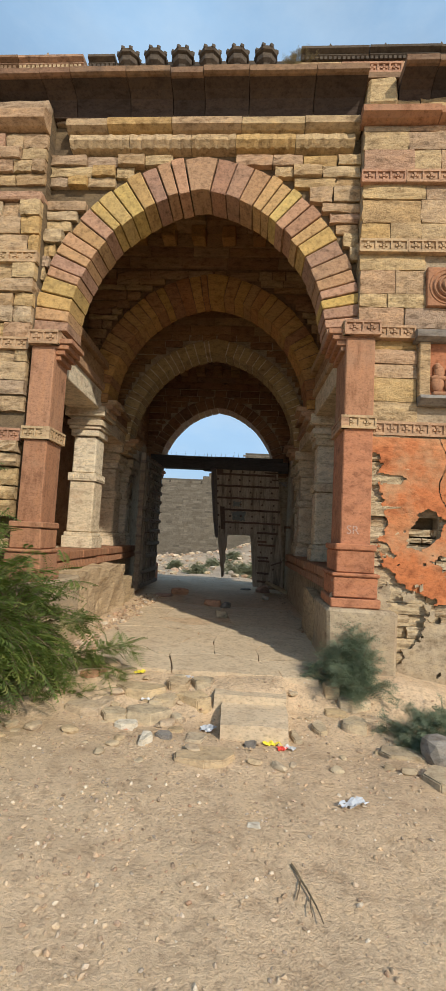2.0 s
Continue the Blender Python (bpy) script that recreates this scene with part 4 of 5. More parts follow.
# meeting stile
bm = prism(bmesh.new(), [(-0.055, TOPZ - 0.02), (-0.075, 2.6), (-0.06, 2.3), (-0.06, 2.1), (-0.055, 1.75), (-0.03, 1.5), (-0.03, 1.36), (0.01, 1.27), (0.06, 1.3), (0.068, 2.0), (0.068, TOPZ)], -0.03, 0.09)
part("stile", lean(bm), M["stile"], leaf, "dark split meeting stile")
bm = prism(bmesh.new(), [(0.0, TOPZ - 0.1), (0.01, 2.3), (0.012, 1.6), (0.03, 1.35), (0.056, 1.5), (0.056, TOPZ - 0.05)], -0.045, -0.031)
part("stile_strip", lean(bm), M["woodgrey"], leaf)
# straps
rngs = random.Random(5)
def strap(x0, x1, z, h=0.05, tilt=0.0, y=-0.014):
    n = max(4, int((x1 - x0) / 0.12))
    top = [(x0 + (x1 - x0) * i / n, z + h / 2 + rngs.uniform(-0.005, 0.005) + tilt * i / n) for i in range(n + 1)]
    bot = [(x, zz - h + rngs.uniform(-0.004, 0.004)) for x, zz in reversed(top)]
    part("iron_strap", lean(prism(bmesh.new(), top + bot, y, y + 0.014)), M["iron"], leaf, "rusted iron strap")
for z, xa, xb in ((2.92, 0.09, 1.6), (2.62, 0.07, 1.66), (2.31, 0.05, 1.66), (2.01, 0.22, 1.66), (1.69, 0.19, 1.65), (1.45, 1.05, 1.57), (1.235, 1.05, 1.28), (1.15, 1.06, 1.5), (0.84, 1.03, 1.3), (0.75, 1.04, 1.33), (0.45, 1.0, 1.3), (0.25, 1.0, 1.32)):
    strap(xa, xb, z)
strap(1.31, 1.66, 3.0, 0.035, y=-0.016)
strap(1.5, 1.66, 2.815, 0.04)
strap(1.36, 1.64, 0.66, 0.04, 0.1)
bm = prism(bmesh.new(), [(0.14, 1.50), (0.245, 1.50), (0.25, 2.08), (0.135, 2.08)], -0.03, -0.015)
part("iron_plate", lean(bm), M["iron"], leaf, "rusted upright iron plate")
bm = prism(bmesh.new(), [(0.09, 2.95), (0.24, 2.95), (0.24, 3.04), (0.09, 3.04)], -0.03, -0.001)
part("iron_plate", lean(bm), M["iron"], leaf, "rusted iron corner plate")
nail = from_bm("nail", lathe([(0.032, 0), (0.032, 0.008), (0.022, 0.016), (0.006, 0.03)], 4), M["iron"])
for z, on in ((2.775, (0.10, 0.385, 0.655, 0.91, 1.2, 1.46)), (2.475, (0.085, 0.39, 0.655, 0.92, 1.2, 1.48)), (2.165, (0.08, 0.385, 0.665, 0.94, 1.22, 1.5)), (1.855, (0.085, 0.375, 0.665, 0.94, 1.22, 1.5)), (1.55, (0.1, 0.385, 0.66, 0.93, 1.24, 1.5)), (1.32, (1.1, 1.42)), (0.97, (1.12, 1.4)), (0.55, (1.42,)), (3.0, (0.45, 0.75, 1.05))):
    for x in on:
        zz = z + rngs.uniform(-0.012, 0.012)
        obj("nail", nail, leaf, pose(x + 0.09 * (3 - zz) + rngs.uniform(-0.012, 0.012), -0.004 - 0.04 * (3 - zz), zz, 90, 0, 0) @ Matrix.Rotation(rngs.uniform(0, 1.5), 4, "Z"))
for px, pz, rx, rz in ((0.70, 1.86, 0.165, 0.12), (0.65, 2.16, 0.11, 0.055)):
    obj("paint_patch", flaked("paint_patch", px - 0.35, px + 0.35, pz - 0.2, pz + 0.2, -0.0085 - 0.04 * (3 - pz), lambda x, z: abs(x - px) < rx + 0.05 * noise.noise(Vector((3, z * 9, 2))) and abs(z - pz) < rz + 0.06 * noise.noise(Vector((x * 14, 1, 2 + pz))) + 0.02 * noise.noise(Vector((x * 40, 5, 2 + pz))), M["bluepaint"], 0.008, 0.0005), leaf, label="faded blue paint patch")

# ---------------------------------------------------------------- open leaf: planks behind a lattice of timber battens
oleaf = tagged(new("gate_leaf"), "open gate leaf with a lattice of grey timber battens", "gate leaf", "gate leaves")
oleaf.matrix_basis = pose(-2.41, 13.98, 0.1, 0, 0, -90.5)
# local x runs from the hinge towards the passage mouth, -y faces the passage wall, +y the passage
LW, LH = 1.72, 2.98
rngl = random.Random(6)
x = 0.0
while x < LW - 0.05:
    w = min(rngl.uniform(0.22, 0.3), LW - x)
    part("plank", cube(x + 0.004, x + w - 0.004, -0.03, 0.03, rngl.uniform(0, 0.04), LH - rngl.uniform(0, 0.05), 0.005), M["woodgrey"], oleaf)
    x += w
for z in (0.06, 0.36, 0.7, 0.98, 1.26, 1.5, 1.74, 1.98, 2.2, 2.42, 2.64, 2.86):
    xa = 0.0 if rngl.random() < 0.7 else rngl.uniform(0.1, 0.5)
    xb = LW - 0.06 if z in (0.06, 0.36, 1.5, 1.74, 2.86) else rngl.uniform(1.2, LW - 0.1)
    part("batten", cube(xa, xb, 0.033, 0.11, z - 0.045, z + 0.045, 0.01, 0.006, rngl), M["woodgrey"], oleaf)
for k in range(7):
    xk = 0.08 + k * 0.235
    part("upright", cube(xk - 0.04, xk + 0.04, 0.031, 0.075, 0.02, LH - rngl.uniform(0.02, 0.1), 0.006), M["woodgrey"], oleaf)
part("stile", cube(LW - 0.02, LW + 0.03, -0.035, 0.075, -0.03, LH - 0.02, 0.02, 0.01, rngl), M["woodgrey"], oleaf)
for k in range(14):
    z = 0.1 + k * 0.2 + rngl.uniform(-0.05, 0.05)
    part("rivet_plate", cube(LW + 0.035, LW + 0.055, -0.04, 0.09, z, z + 0.06, 0.004), M["woodgrey"], oleaf)
rod = from_bm("spike", lathe([(0.018, 0), (0.016, 0.025), (0.006, 0.05)], 6), M["iron"])
for z in (1.1, 1.38, 1.62, 1.86, 2.09, 2.31, 2.53, 2.75):
    for k in range(7):
        if rngl.random() < 0.75:
            obj("spike", rod, oleaf, pose(0.08 + k * 0.235 + rngl.uniform(-0.01, 0.01), 0.1, z + 0.12, -90, 0, 0))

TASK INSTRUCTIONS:
The material above must be printed exactly, with its pictures left out.

WORKED SOLUTION:
2.0 s
Continue the Blender Python (bpy) script that recreates this scene with part 4 of 5. More parts follow.
# meeting stile
bm = prism(bmesh.new(), [(-0.055, TOPZ - 0.02), (-0.075, 2.6), (-0.06, 2.3), (-0.06, 2.1), (-0.055, 1.75), (-0.03, 1.5), (-0.03, 1.36), (0.01, 1.27), (0.06, 1.3), (0.068, 2.0), (0.068, TOPZ)], -0.03, 0.09)
part("stile", lean(bm), M["stile"], leaf, "dark split meeting stile")
bm = prism(bmesh.new(), [(0.0, TOPZ - 0.1), (0.01, 2.3), (0.012, 1.6), (0.03, 1.35), (0.056, 1.5), (0.056, TOPZ - 0.05)], -0.045, -0.031)
part("stile_strip", lean(bm), M["woodgrey"], leaf)
# straps
rngs = random.Random(5)
def strap(x0, x1, z, h=0.05, tilt=0.0, y=-0.014):
    n = max(4, int((x1 - x0) / 0.12))
    top = [(x0 + (x1 - x0) * i / n, z + h / 2 + rngs.uniform(-0.005, 0.005) + tilt * i / n) for i in range(n + 1)]
    bot = [(x, zz - h + rngs.uniform(-0.004, 0.004)) for x, zz in reversed(top)]
    part("iron_strap", lean(prism(bmesh.new(), top + bot, y, y + 0.014)), M["iron"], leaf, "rusted iron strap")
for z, xa, xb in ((2.92, 0.09, 1.6), (2.62, 0.07, 1.66), (2.31, 0.05, 1.66), (2.01, 0.22, 1.66), (1.69, 0.19, 1.65), (1.45, 1.05, 1.57), (1.235, 1.05, 1.28), (1.15, 1.06, 1.5), (0.84, 1.03, 1.3), (0.75, 1.04, 1.33), (0.45, 1.0, 1.3), (0.25, 1.0, 1.32)):
    strap(xa, xb, z)
strap(1.31, 1.66, 3.0, 0.035, y=-0.016)
strap(1.5, 1.66, 2.815, 0.04)
strap(1.36, 1.64, 0.66, 0.04, 0.1)
bm = prism(bmesh.new(), [(0.14, 1.50), (0.245, 1.50), (0.25, 2.08), (0.135, 2.08)], -0.03, -0.015)
part("iron_plate", lean(bm), M["iron"], leaf, "rusted upright iron plate")
bm = prism(bmesh.new(), [(0.09, 2.95), (0.24, 2.95), (0.24, 3.04), (0.09, 3.04)], -0.03, -0.001)
part("iron_plate", lean(bm), M["iron"], leaf, "rusted iron corner plate")
nail = from_bm("nail", lathe([(0.032, 0), (0.032, 0.008), (0.022, 0.016), (0.006, 0.03)], 4), M["iron"])
for z, on in ((2.775, (0.10, 0.385, 0.655, 0.91, 1.2, 1.46)), (2.475, (0.085, 0.39, 0.655, 0.92, 1.2, 1.48)), (2.165, (0.08, 0.385, 0.665, 0.94, 1.22, 1.5)), (1.855, (0.085, 0.375, 0.665, 0.94, 1.22, 1.5)), (1.55, (0.1, 0.385, 0.66, 0.93, 1.24, 1.5)), (1.32, (1.1, 1.42)), (0.97, (1.12, 1.4)), (0.55, (1.42,)), (3.0, (0.45, 0.75, 1.05))):
    for x in on:
        zz = z + rngs.uniform(-0.012, 0.012)
        obj("nail", nail, leaf, pose(x + 0.09 * (3 - zz) + rngs.uniform(-0.012, 0.012), -0.004 - 0.04 * (3 - zz), zz, 90, 0, 0) @ Matrix.Rotation(rngs.uniform(0, 1.5), 4, "Z"))
for px, pz, rx, rz in ((0.70, 1.86, 0.165, 0.12), (0.65, 2.16, 0.11, 0.055)):
    obj("paint_patch", flaked("paint_patch", px - 0.35, px + 0.35, pz - 0.2, pz + 0.2, -0.0085 - 0.04 * (3 - pz), lambda x, z: abs(x - px) < rx + 0.05 * noise.noise(Vector((3, z * 9, 2))) and abs(z - pz) < rz + 0.06 * noise.noise(Vector((x * 14, 1, 2 + pz))) + 0.02 * noise.noise(Vector((x * 40, 5, 2 + pz))), M["bluepaint"], 0.008, 0.0005), leaf, label="faded blue paint patch")

# ---------------------------------------------------------------- open leaf: planks behind a lattice of timber battens
oleaf = tagged(new("gate_leaf"), "open gate leaf with a lattice of grey timber battens", "gate leaf", "gate leaves")
oleaf.matrix_basis = pose(-2.41, 13.98, 0.1, 0, 0, -90.5)
# local x runs from the hinge towards the passage mouth, -y faces the passage wall, +y the passage
LW, LH = 1.72, 2.98
rngl = random.Random(6)
x = 0.0
while x < LW - 0.05:
    w = min(rngl.uniform(0.22, 0.3), LW - x)
    part("plank", cube(x + 0.004, x + w - 0.004, -0.03, 0.03, rngl.uniform(0, 0.04), LH - rngl.uniform(0, 0.05), 0.005), M["woodgrey"], oleaf)
    x += w
for z in (0.06, 0.36, 0.7, 0.98, 1.26, 1.5, 1.74, 1.98, 2.2, 2.42, 2.64, 2.86):
    xa = 0.0 if rngl.random() < 0.7 else rngl.uniform(0.1, 0.5)
    xb = LW - 0.06 if z in (0.06, 0.36, 1.5, 1.74, 2.86) else rngl.uniform(1.2, LW - 0.1)
    part("batten", cube(xa, xb, 0.033, 0.11, z - 0.045, z + 0.045, 0.01, 0.006, rngl), M["woodgrey"], oleaf)
for k in range(7):
    xk = 0.08 + k * 0.235
    part("upright", cube(xk - 0.04, xk + 0.04, 0.031, 0.075, 0.02, LH - rngl.uniform(0.02, 0.1), 0.006), M["woodgrey"], oleaf)
part("stile", cube(LW - 0.02, LW + 0.03, -0.035, 0.075, -0.03, LH - 0.02, 0.02, 0.01, rngl), M["woodgrey"], oleaf)
for k in range(14):
    z = 0.1 + k * 0.2 + rngl.uniform(-0.05, 0.05)
    part("rivet_plate", cube(LW + 0.035, LW + 0.055, -0.04, 0.09, z, z + 0.06, 0.004), M["woodgrey"], oleaf)
rod = from_bm("spike", lathe([(0.018, 0), (0.016, 0.025), (0.006, 0.05)], 6), M["iron"])
for z in (1.1, 1.38, 1.62, 1.86, 2.09, 2.31, 2.53, 2.75):
    for k in range(7):
        if rngl.random() < 0.75:
            obj("spike", rod, oleaf, pose(0.08 + k * 0.235 + rngl.uniform(-0.01, 0.01), 0.1, z + 0.12, -90, 0, 0))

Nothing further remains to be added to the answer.